For the record, and as you may know, Erotica is not really my scene. Truth be told, I often leave erotica events at poetry festivals to go find some folks beatboxing in the alley somewhere and/or doing anything else. I only have a handful of poems one would call “sexy,” and usually cringe when people read graphic sex exploits at poetry nights. So why would I do this!? What crazy part of the universe am I in that I would ask other people to come and share and have me listen to it ALL NIGHT LONG? The answer, is that it is one part test and 3 parts collaborative community building.
Nelson seems like a “wild” place. Seems like an “out-there” expression of what it means to live in the wilds of the west. It is one heavy bottomed point on the flared pants of the patchouli pentagram of the pacific northwest. It is known for marijuana and Shambala and ski bums. But you say EROTICA, and everyone’s so nervous their eyeballs even blush. Everyone, but a few who have dearly egged me on. An older local told me that in his memory he is pretty sure that an event like this has never happened here. And then I was nervous. I have also been told all the words I still cannot say on air. Tricky times when you are going to talk about erotica… Good thing I am a poet and I have lots of other words for those things.
Last weekend, I ended up watching some of the superbowl in a bar. It fascinates me that no one is ever nervous to attend a football game championship in public. All those men in spandex, all that Beyonce 1/2 time booty, all that booze. What if it got sexy by accident? And then there are mixed martial arts. I know some who do agree that MMA are, indeed, disgusting, but even though they spend half their time with their spandexed crotches pressed up against one another while beating one another into a bloody pulp, who would ever feel they were doing something naughty or experiencing something obscene by watching it? It is fascinating to us as bloodsport and yet, it truly is disgustingly violently obscene. Like, if there weren’t rules, someone would die and be pinned on a stick and paraded around the room at the end of the night. MMA is about death, and football is about war, and no matter how much spandex and muscle is involved, death and war are not obscene in our culture. Sex, however, IS.

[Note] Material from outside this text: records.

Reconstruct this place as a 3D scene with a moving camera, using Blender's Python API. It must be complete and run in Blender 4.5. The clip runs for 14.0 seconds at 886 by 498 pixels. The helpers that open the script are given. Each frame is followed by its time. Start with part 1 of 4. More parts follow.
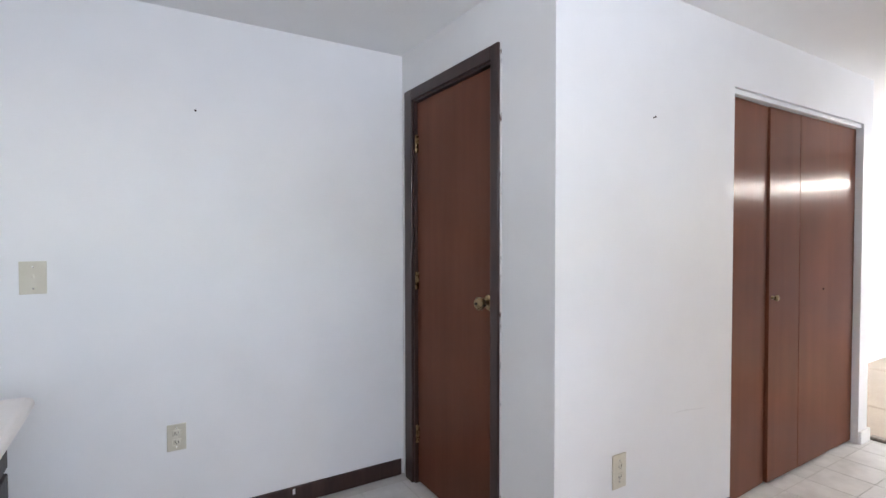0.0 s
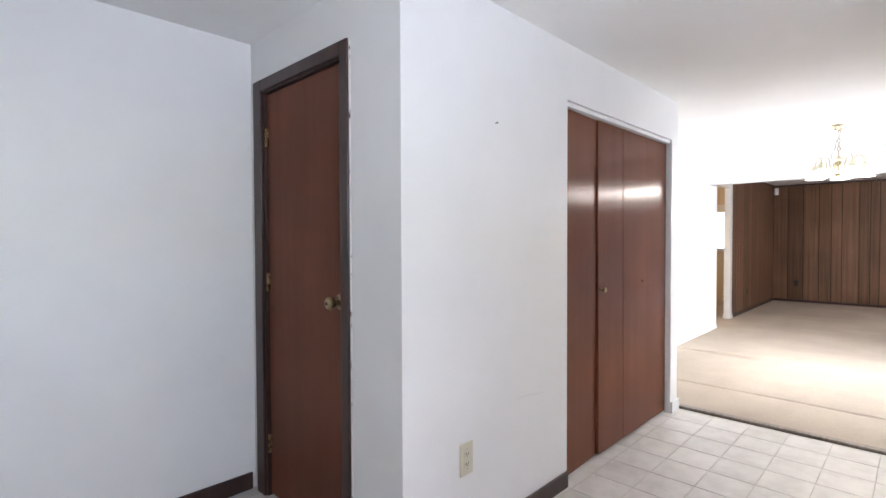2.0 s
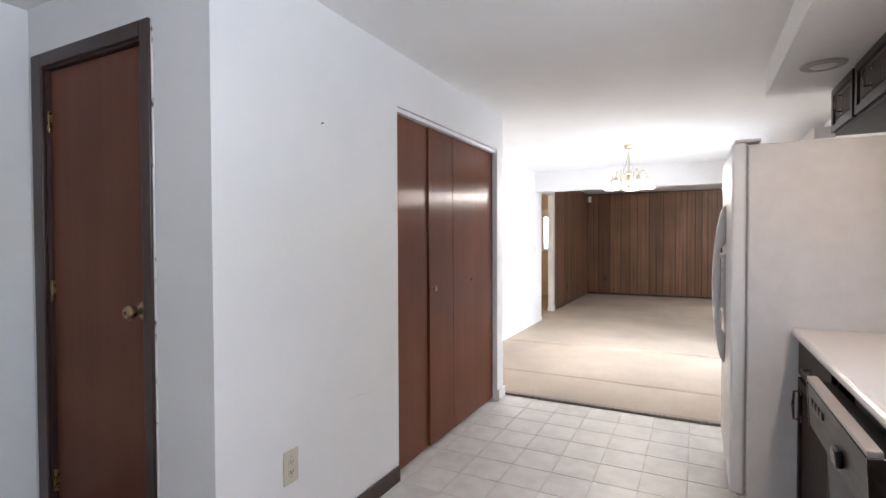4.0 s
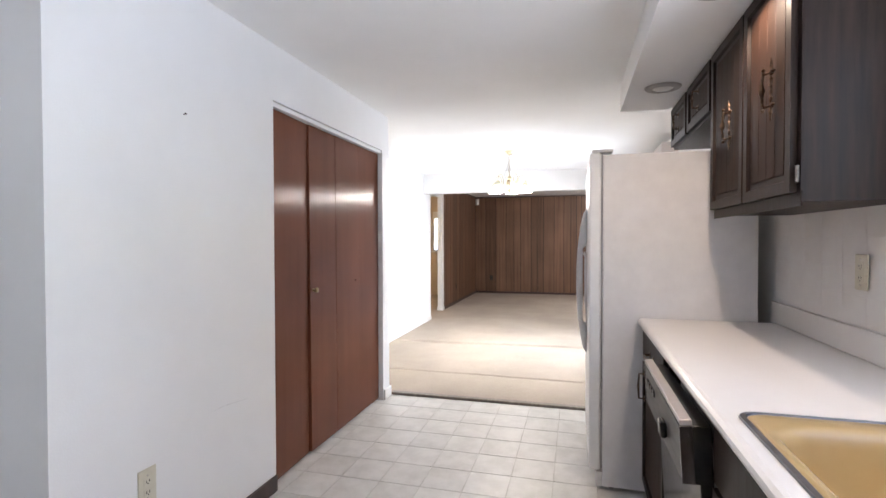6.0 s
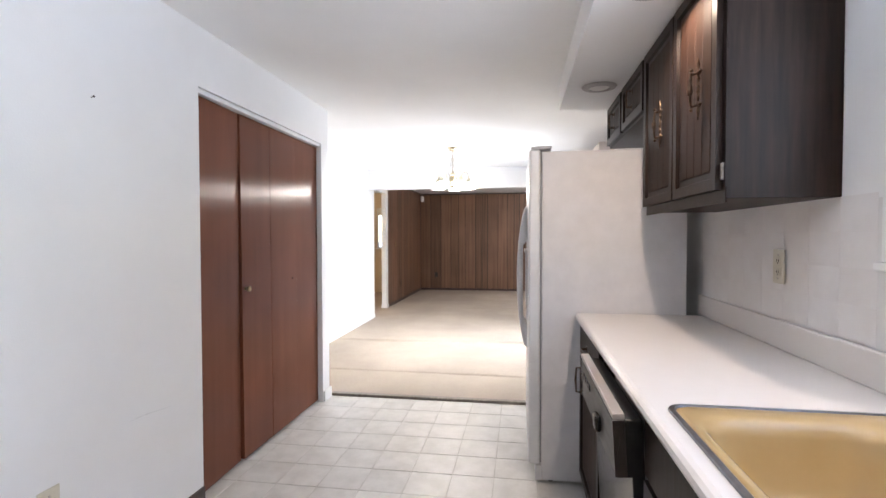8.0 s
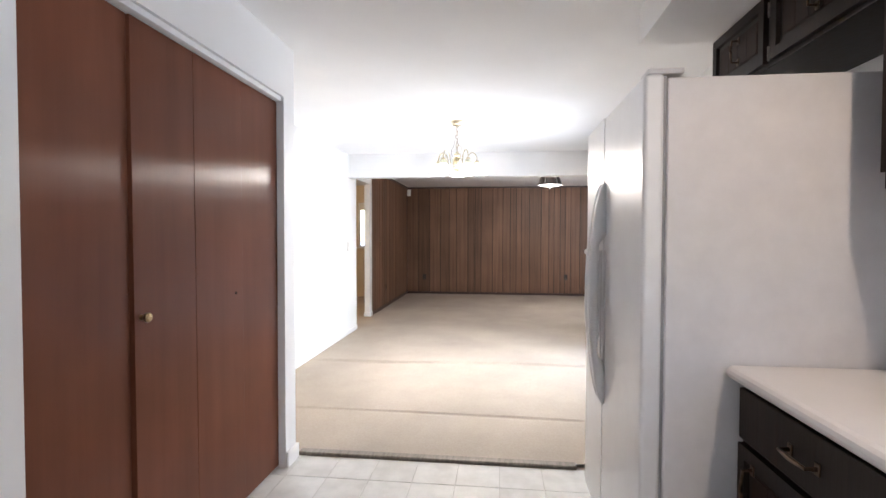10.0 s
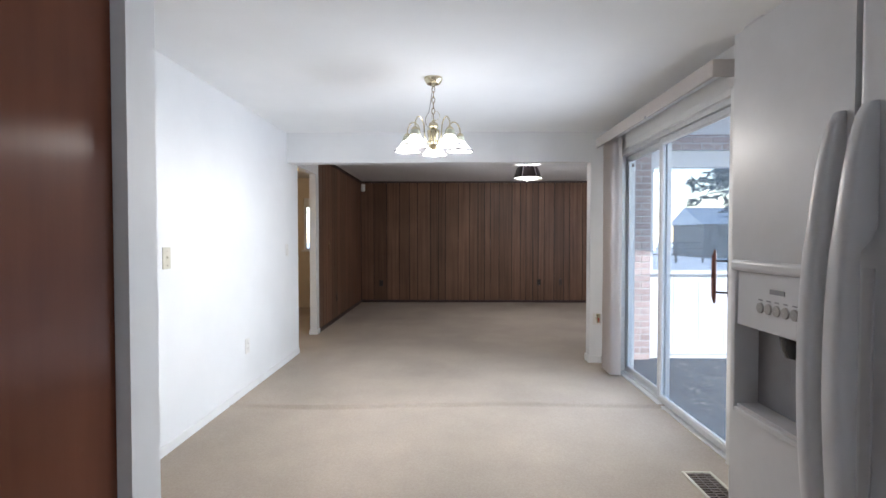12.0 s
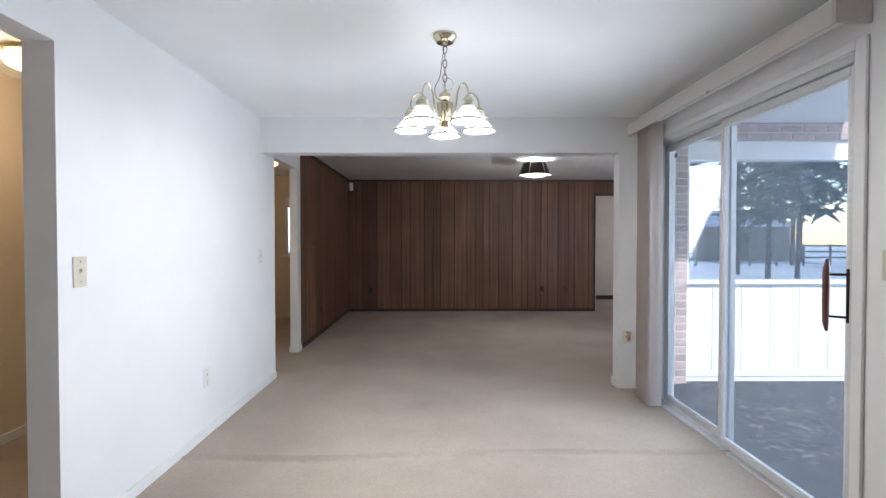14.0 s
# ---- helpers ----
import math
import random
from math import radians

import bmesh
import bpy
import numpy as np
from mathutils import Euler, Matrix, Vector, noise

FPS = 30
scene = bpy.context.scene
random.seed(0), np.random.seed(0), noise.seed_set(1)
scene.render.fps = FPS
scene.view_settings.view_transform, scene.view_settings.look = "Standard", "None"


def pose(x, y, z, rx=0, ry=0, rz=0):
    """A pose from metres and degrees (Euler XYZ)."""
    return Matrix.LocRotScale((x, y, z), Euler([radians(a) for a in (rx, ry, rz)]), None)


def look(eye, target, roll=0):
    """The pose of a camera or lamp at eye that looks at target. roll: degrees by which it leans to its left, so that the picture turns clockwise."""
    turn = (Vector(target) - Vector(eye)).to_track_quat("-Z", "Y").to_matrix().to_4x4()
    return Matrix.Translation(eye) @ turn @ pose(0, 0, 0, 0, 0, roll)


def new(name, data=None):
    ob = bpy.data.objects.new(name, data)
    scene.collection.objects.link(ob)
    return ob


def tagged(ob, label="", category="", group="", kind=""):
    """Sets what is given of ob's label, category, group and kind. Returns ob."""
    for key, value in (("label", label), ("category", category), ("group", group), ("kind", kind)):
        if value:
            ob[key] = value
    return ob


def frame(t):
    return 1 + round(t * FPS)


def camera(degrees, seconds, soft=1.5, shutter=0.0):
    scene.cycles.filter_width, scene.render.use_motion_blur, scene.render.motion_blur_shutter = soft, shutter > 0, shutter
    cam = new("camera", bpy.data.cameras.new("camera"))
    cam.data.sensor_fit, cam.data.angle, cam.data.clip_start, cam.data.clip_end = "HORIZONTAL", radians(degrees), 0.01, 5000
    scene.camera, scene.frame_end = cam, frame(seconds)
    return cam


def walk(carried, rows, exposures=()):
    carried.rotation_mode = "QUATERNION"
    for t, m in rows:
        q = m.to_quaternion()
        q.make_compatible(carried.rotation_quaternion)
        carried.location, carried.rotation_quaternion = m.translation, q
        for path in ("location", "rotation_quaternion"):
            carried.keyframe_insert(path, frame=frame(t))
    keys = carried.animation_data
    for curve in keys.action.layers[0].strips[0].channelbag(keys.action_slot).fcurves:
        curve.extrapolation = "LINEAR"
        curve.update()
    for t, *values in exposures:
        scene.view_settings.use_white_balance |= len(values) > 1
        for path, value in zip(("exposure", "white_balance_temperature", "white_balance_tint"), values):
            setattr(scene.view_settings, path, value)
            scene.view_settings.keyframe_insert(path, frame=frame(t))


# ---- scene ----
cam = camera(84.0, 14.0)
PATH = [
    (0, (1.775, 0.243, 1.337), (2.817, 1.949, 1.286), -0.1),
    (0.5, (1.788, 0.236, 1.337), (2.92, 1.884, 1.286), -0.2),
    (1, (1.812, 0.225, 1.326), (3.047, 1.797, 1.281), -0.2),
    (1.5, (1.838, 0.204, 1.325), (3.174, 1.691, 1.279), -0.2),
    (2, (1.86, 0.181, 1.323), (3.292, 1.577, 1.277), -0.2),
    (2.5, (1.876, 0.159, 1.324), (3.406, 1.446, 1.28), -0.2),
    (3, (1.893, 0.129, 1.327), (3.519, 1.293, 1.284), -0.2),
    (3.5, (1.905, 0.106, 1.323), (3.613, 1.145, 1.281), -0.2),
    (4, (1.909, 0.077, 1.321), (3.686, 0.994, 1.28), -0.2),
    (6.5, (1.921, -0.008, 1.314), (3.87, 0.436, 1.275), -0.1),
    (7, (1.917, -0.018, 1.315), (3.881, 0.358, 1.274), -0.1),
    (7.5, (1.916, -0.028, 1.314), (3.889, 0.296, 1.274), -0.1),
    (8, (1.979, -0.019, 1.309), (3.954, 0.288, 1.26), -0.1),
    (8.5, (2.153, 0.031, 1.301), (4.13, 0.327, 1.242), -0.1),
    (8.7, (2.259, 0.067, 1.292), (4.237, 0.358, 1.233), -0.1),
    (10.8, (3.621, 0.486, 1.287), (5.615, 0.63, 1.23), 0.0),
    (11, (3.747, 0.506, 1.305), (5.743, 0.624, 1.246), -0.1),
    (11.5, (4.034, 0.564, 1.292), (6.032, 0.632, 1.241), 0.0),
    (12, (4.302, 0.614, 1.281), (6.301, 0.65, 1.233), 0.0),
    (12.5, (4.552, 0.664, 1.287), (6.552, 0.684, 1.24), 0.0),
    (13, (4.769, 0.713, 1.289), (6.769, 0.719, 1.244), -0.0),
    (13.5, (4.938, 0.739, 1.289), (6.938, 0.734, 1.251), 0.1),
    (14, (5.062, 0.767, 1.292), (7.061, 0.751, 1.255), 0.0),
]
walk(cam, [(t, look(eye, target, roll)) for t, eye, target, roll in PATH],
     [(0, 2.47, 6300, 15), (3, 2.38, 6300, 15), (4, 2.17, 6300, 15), (5.4, 2.28, 6300, 15), (6.5, 2.38, 6250, 15), (8.7, 2.40, 6250, 15), (10.8, 1.88, 6200, 14), (11.5, 1.52, 6050, 13), (12.2, 1.30, 5950, 13), (13, 1.18, 5900, 13), (14, 1.18, 5900, 13)])

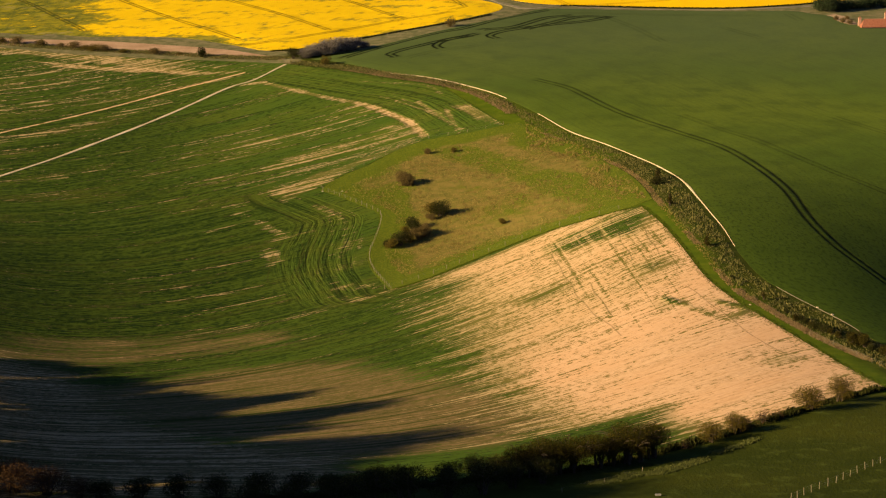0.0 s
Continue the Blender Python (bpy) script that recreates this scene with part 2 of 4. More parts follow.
LEAF_DARK = leaf_material("hawthorn_leaf", (0.012, 0.016, 0.003), (0.050, 0.048, 0.009))
LEAF_HEDGE = leaf_material("half_open_hawthorn", (0.010, 0.011, 0.002), (0.068, 0.054, 0.006))
LEAF_OLIVE = leaf_material("spring_leaf", (0.046, 0.040, 0.006), (0.160, 0.112, 0.018))
LEAF_RUSSET = leaf_material("russet_twigs", (0.056, 0.030, 0.012), (0.115, 0.062, 0.024))
LEAF_TWIG = leaf_material("half_bare_twigs", (0.075, 0.054, 0.017), (0.170, 0.120, 0.038))
LEAF_BLOSSOM = leaf_material("blackthorn_blossom", (0.05, 0.04, 0.028), (0.36, 0.31, 0.245), 0.35)
LEAF_TREE = leaf_material("ash_leaf", (0.024, 0.036, 0.014), (0.056, 0.072, 0.026))
BRACKEN = leaf_material("dead_bracken", (0.13, 0.088, 0.038), (0.32, 0.222, 0.104))
STRAW = leaf_material("straw_tussock", (0.15, 0.115, 0.026), (0.31, 0.235, 0.068))
VERGE_BLADE = leaf_material("verge_grass_blade", (0.045, 0.070, 0.004), (0.105, 0.125, 0.012))
NETTLE = leaf_material("young_nettle_leaf", (0.045, 0.058, 0.010), (0.135, 0.140, 0.040))
BRAMBLE = leaf_material("bramble_leaf", (0.038, 0.044, 0.008), (0.225, 0.195, 0.062))
BARK = plain_material("bark", (0.045, 0.032, 0.022), (0.10, 0.075, 0.052), 6.0)
POST = plain_material("weathered_post", (0.13, 0.11, 0.065), (0.26, 0.215, 0.135), 9.0)
WIRE = plain_material("galvanised_wire", (0.17, 0.16, 0.14), (0.25, 0.24, 0.22), 20.0, 0.5)
PALE_BRICK = plain_material("weathered_pink_brick", (0.30, 0.16, 0.105), (0.46, 0.28, 0.20), 3.0)
TILE = plain_material("clay_tile", (0.25, 0.095, 0.052), (0.37, 0.155, 0.088), 1.6)
STONE_PINK = plain_material("weathered_barn_wall", (0.17, 0.115, 0.095), (0.29, 0.205, 0.165), 1.6)
FLINT = plain_material("flint_wall", (0.20, 0.16, 0.13), (0.40, 0.33, 0.27), 2.5)
RUST = plain_material("rusted_sheet", (0.085, 0.052, 0.032), (0.17, 0.115, 0.078), 1.2)
GLASS_DARK = plain_material("dark_pane", (0.02, 0.022, 0.025), (0.03, 0.033, 0.037), 2.0, 0.15)
WHITE = plain_material("white_paint", (0.62, 0.60, 0.55), (0.78, 0.76, 0.71), 4.0, 0.6)


# ---- the land ----
# the lie of the land: a scarp under the camera, a dry valley, then a long slope up to a rounded crest
PROFILE_Y = np.array([-4900, -1500, -400, -80, 0, 30, 150, 280, 360, 430, 500, 560, 640, 720, 800, 900, 1000, 1100, 1200, 1300, 1400, 1600, 2500, 4900], float)
PROFILE_Z = np.array([20, 40, 80, 90.5, 88.6, 80, 43, 8, 0.5, -2.5, -1.5, 3, 14, 27, 40, 57, 72, 82, 88, 89.5, 87, 72, 30, 10], float)
PROFILE_M = np.gradient(PROFILE_Z, PROFILE_Y)
# crest line of the low spur that carries the footpath
SPUR = np.array([(64, 395), (58, 450), (60, 520), (68, 580), (62, 640), (35, 700), (15, 740), (-20, 770)], float)


def smooth(a, b, v):
    s = np.clip((v - a) / (b - a), 0, 1)
    return s * s * (3 - 2 * s)


def line_distance(px, py, line):
    """Distance of points to a polyline."""
    best = np.full(np.shape(px), 1e9)
    for (ax, ay), (bx, by) in zip(line[:-1], line[1:]):
        dx, dy = bx - ax, by - ay
        s = np.clip(((px - ax) * dx + (py - ay) * dy) / (dx * dx + dy * dy + 1e-9), 0, 1)
        best = np.minimum(best, np.hypot(px - ax - s * dx, py - ay - s * dy))
    return best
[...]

Erotica is exciting. I am not interested in graphic sexploits, but I am deeply interested in where people find eros in their lives and how people choose to engage with it in artistic mediums. I am ALSO excited by the other ways we choose to get around saying something graphically explicit and so expanded the event to include Terrible Love poems (by the readers own definition), a sex Q &A with a local sexpert, and invited poet Andre Prefontaine from Calgary to share his dirty little poems as well as his searingly brave ones about identity and humanity. After all, that is pretty much what sex is all about in North America right? If we knew a little more about who we were, maybe we would be less afraid of where we come from and how nasty nasty nasty AND scary it is to talk about it.
So to all you blushers. I will see you on the 16th at the Booksmyth Underground. I, for one, will not be wearing spandex.